A Lawsuit Brought by Victims of a Government Study Unearthed by Reverby was Dismissed this Week

June 17, 2013

In 2009, Susan Reverby, Marion Butler McLean Professor in the History of Ideas and Professor of Women’s and Gender Studies, In 2009, uncovered government records which showed that thousands of Guatemalans were intentionally infected with STDs in the 1940s by US public health researchers. A year ago, a US District Court ruled the United States was protected under two immunity laws and dismissed the case. An appeal against the US government was dismissed this week.
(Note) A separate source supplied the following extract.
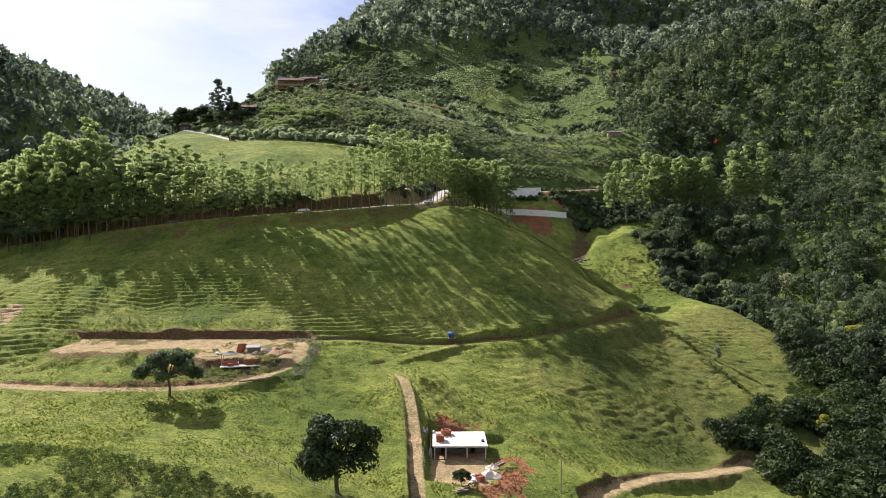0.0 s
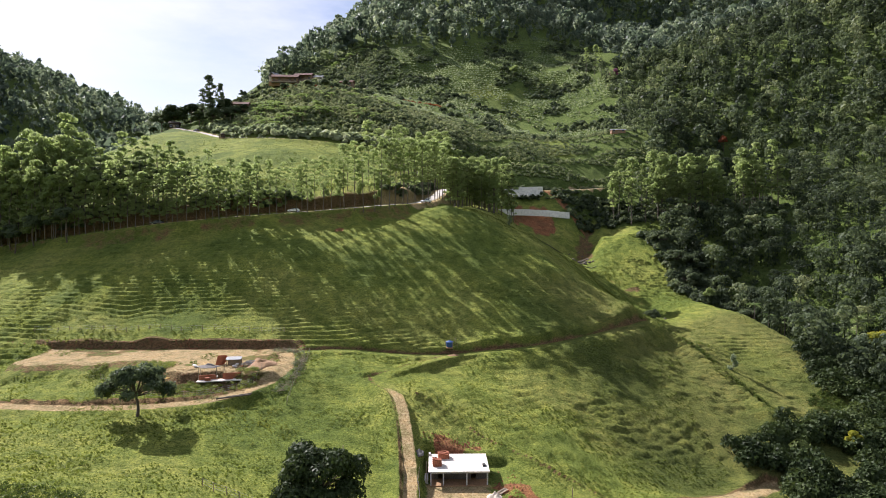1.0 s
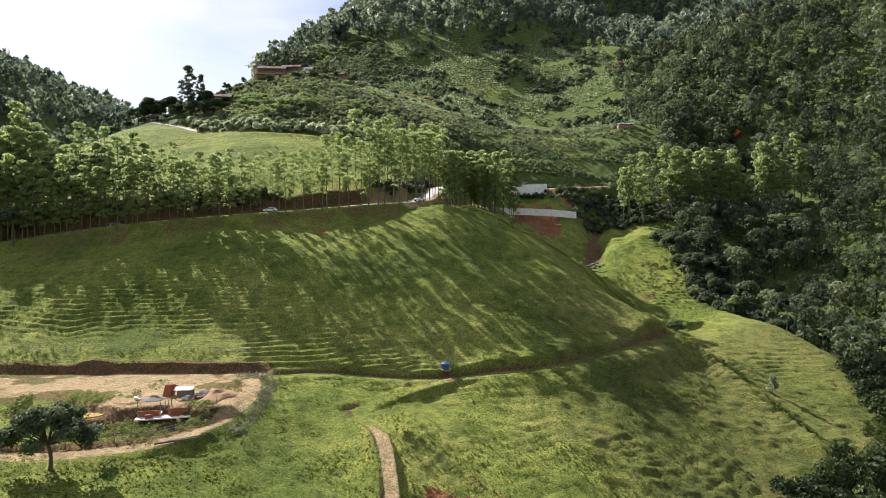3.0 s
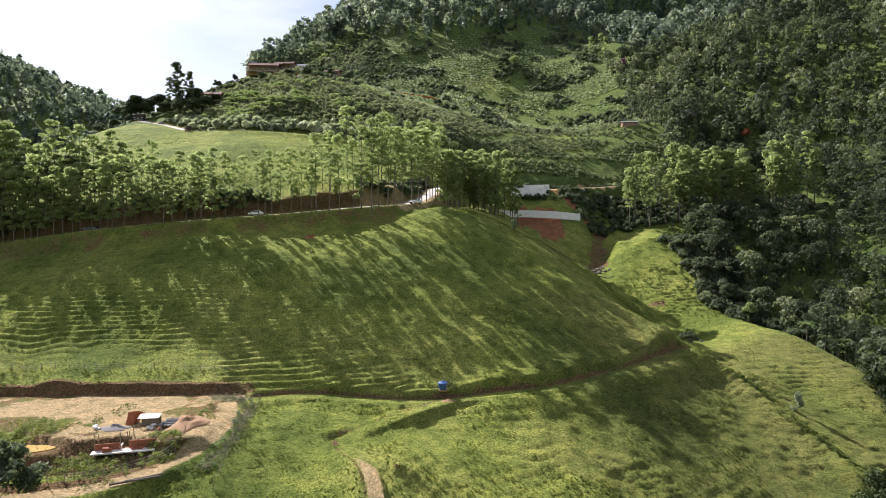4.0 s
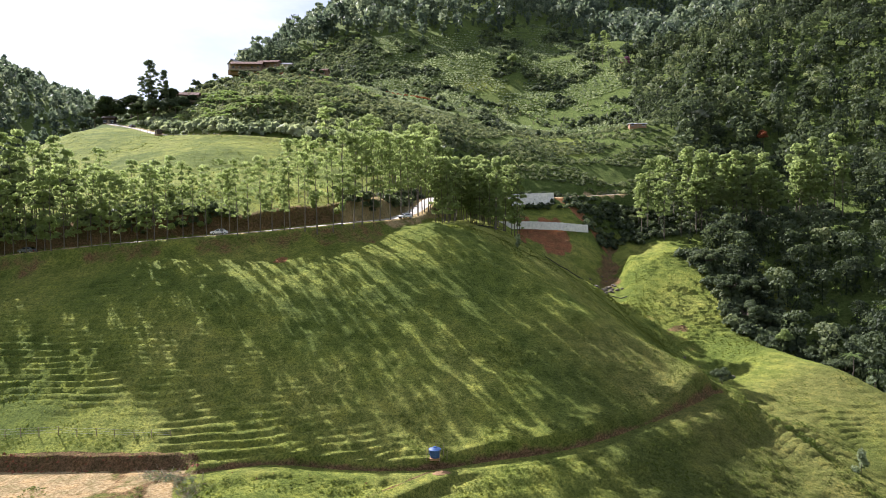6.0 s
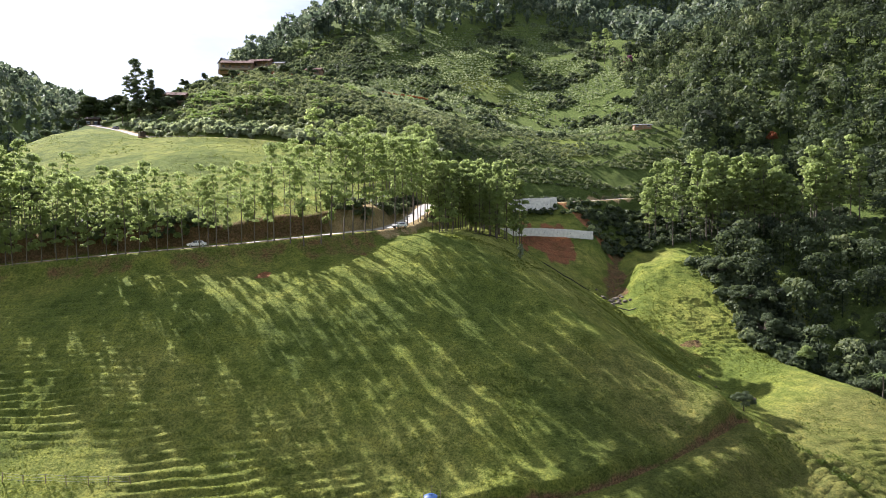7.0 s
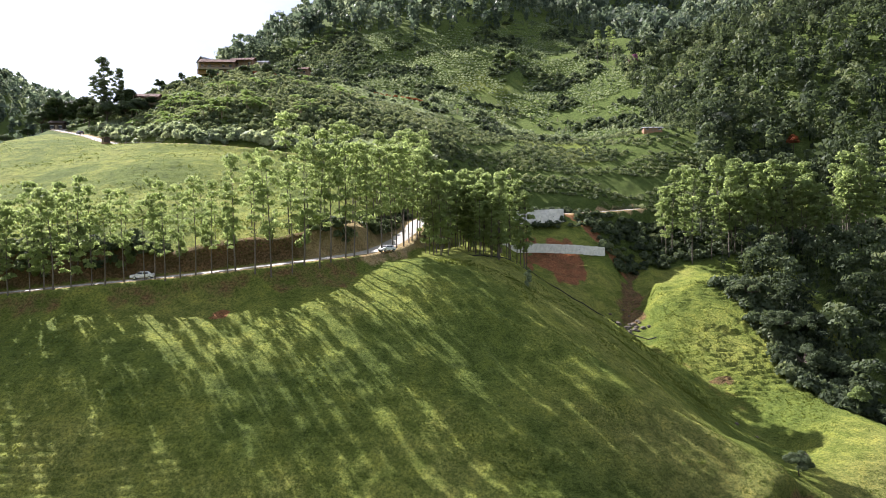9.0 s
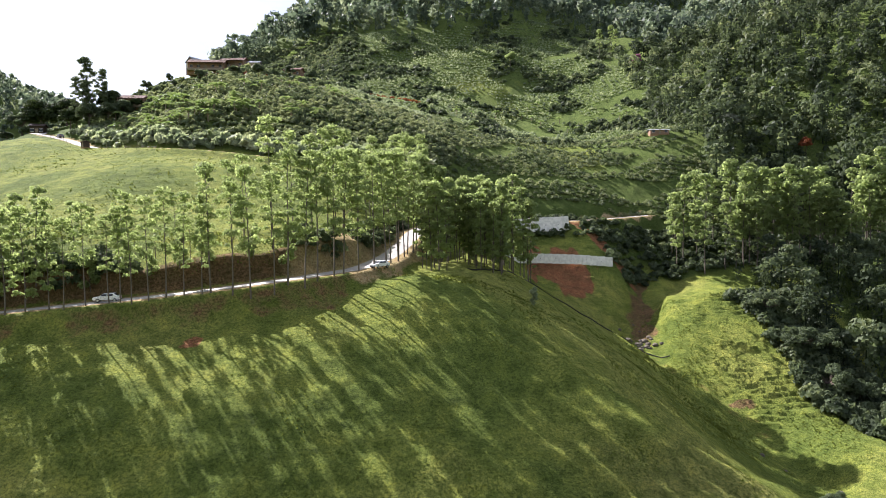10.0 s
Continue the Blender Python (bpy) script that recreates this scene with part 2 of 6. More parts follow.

Over 1300 people, including soldiers, inmates, sex workers, mental health patients, and schoolchildren, were deliberately infected with syphilis and other sexually transmitted diseases. Read "Guatemalan syphilis victims lose hope in legal battle against US" in the Christian Science Monitor.

Reverby found the records while researching a similar study conducted in Tuskgee, Alabama, that left hundreds of African American men deliberately untreated for syphilis until the study ended in 1972. Her book, Examining Tuskegee: The Infamous Syphilis Study and Its Legacy (University of North Carolina Press, 2009), details the study’s racist history, explains how people experienced it, and why the doctors thought it was the right thing to do.

Susan Reverby is a historian of American health care, women, race, and public health with a focus is on equality and ethics.